Knowledge at Wharton: It will be very interesting to watch everything that happens, especially this weekend here in Philadelphia. He’s going to be saying Mass in front of the Art Museum. He’s going to be speaking in front of Independence Hall.
Kimberly: My guess is, it’ll play out very positively for him. I think he has a level of charisma and ability to relate to people that energizes them, that creates a sense of trust and hope and optimism. And the way he’s trying to emphasize the kinds of challenges that the disenfranchised face, and trying to focus attention on the disenfranchised and reduce the gaps in income and all that sort of thing, I think will play very, very well here. And I imagine that there will be huge turnout. And I think people will go away from this weekend with a renewed sense of hope around what the Catholic Church is, and what it has to offer.

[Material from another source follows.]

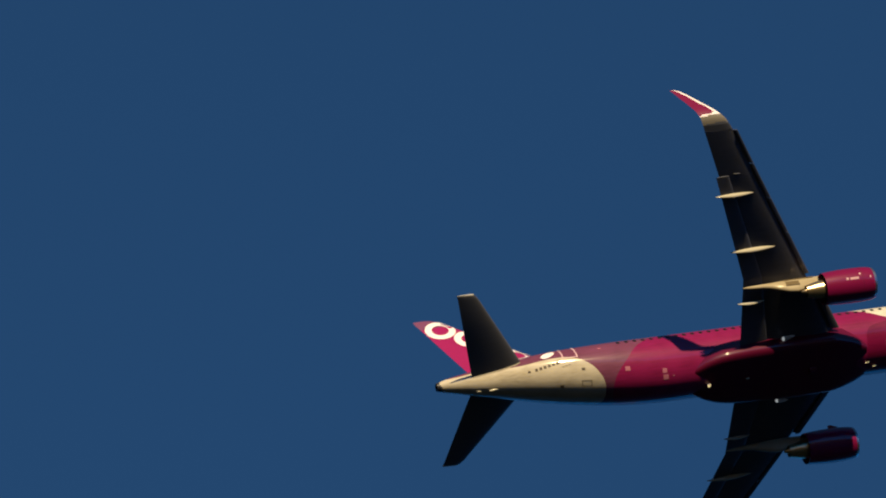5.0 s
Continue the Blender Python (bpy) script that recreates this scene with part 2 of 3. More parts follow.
# fuselage
stations = [0, 0.03, 0.08, 0.16, 0.28, 0.45, 0.7, 1, 1.4, 1.8, 2.2, 2.6, 3, 3.5, 4, 4.6, 5.2, 6] + [7 + i for i in range(17)] + [23.5 + i * 0.5 for i in range(28)] + [37.2, 37.45]
fuselage = part("fuselage", loft([[hull(s, a) for a in np.arange(0, 360, 7.5)] for s in stations]), LIVERY, airliner,
                "magenta fuselage with white nose and white tail cone")
apu = loft(tube([(37.30, 0, 1.11, 0.31), (37.42, 0, 1.11, 0.30), (37.62, 0, 1.12, 0.25), (37.62, 0, 1.12, 0.19), (37.3, 0, 1.1, 0.18)], 20))
part("exhaust_pipe", apu, DARK_METAL, fuselage, "dark metal exhaust outlet")

# cabin windows, both sides
bm = bmesh.new()
ring = [(0.11 * math.copysign(abs(math.cos(t)) ** 0.6, math.cos(t)), 0.155 * math.copysign(abs(math.sin(t)) ** 0.6, math.sin(t))) for t in np.arange(0, 2 * math.pi, math.pi / 8)]
strip(bm, [(x, 0.0, z) for x, z in ring], [(x * 0.8, -0.008, z * 0.8) for x, z in ring])
bm.faces.new([bm.verts.new((x * 0.8, -0.008, z * 0.8)) for x, z in ring])
window_mesh = bpy.data.meshes.new("window")
bm.to_mesh(window_mesh), bm.free()
window_mesh.materials.append(GLASS)
for side in (1, -1):
    for i in range(39):
        s = 6.0 + i * 0.533
        if 15.2 < s < 16.2:
            continue
        p = hull(s, 108 * side, 0.010)
        w = new("window", window_mesh)
        w.parent = fuselage
        w.location = p
        w.rotation_euler = (radians(-16), 0, 0 if side > 0 else math.pi)
for side in (1, -1):
    for s0, s1, a0, a1, name in ((4.6, 5.45, 72, 128, "door"), (29.05, 29.98, 76, 128, "door"), (15.3, 15.9, 96, 124, "emergency_exit"), (16.2, 16.8, 96, 124, "emergency_exit")):
        rear = s0 > 20
        part(name, hull_frame(s0, s1, a0 * side, a1 * side, 0.07 if rear else 0.02), DOOR_PALE if rear else DOOR_LINE, fuselage, "door outlined in pale paint" if rear else "")
for a in (-58, -32, -11):
    for side in (1, -1):
        bm = bmesh.new()
        a0, a1 = 180 + a * side, 180 + (a + 20) * side
        strip(bm, [hull(1.75, a0, 0.01), hull(2.55, a0, 0.01), hull(2.55, a1, 0.01), hull(1.75, a1, 0.01)])
        part("windscreen_pane", bm, GLASS, fuselage)
part("cargo_hatch", hull_frame(28.48, 29.10, 12, 25, 0.06), SEAM, fuselage, "thin dark outline of a square hatch")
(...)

The question in my mind is, how is he going to build on this? You’ll generate some momentum. Then there are some things that have to fall in place behind that, in order to sustain the positive movement. And there, of course, it relies on the people who are on the ground, who are here.
Knowledge at Wharton: The people in the parishes, and all the people that are running the parishes as well.
Kimberly: And the bishops and so on. And this is the challenge of change, where the rubber meets the road in change. You can have an agenda-setting CEO, if you will, who is charismatic and articulate and has a vision that is compelling. But it’s all about execution, and how you take that vision and translate it into meaningful things that happen on the ground. And I think that’s the challenge that faces the church.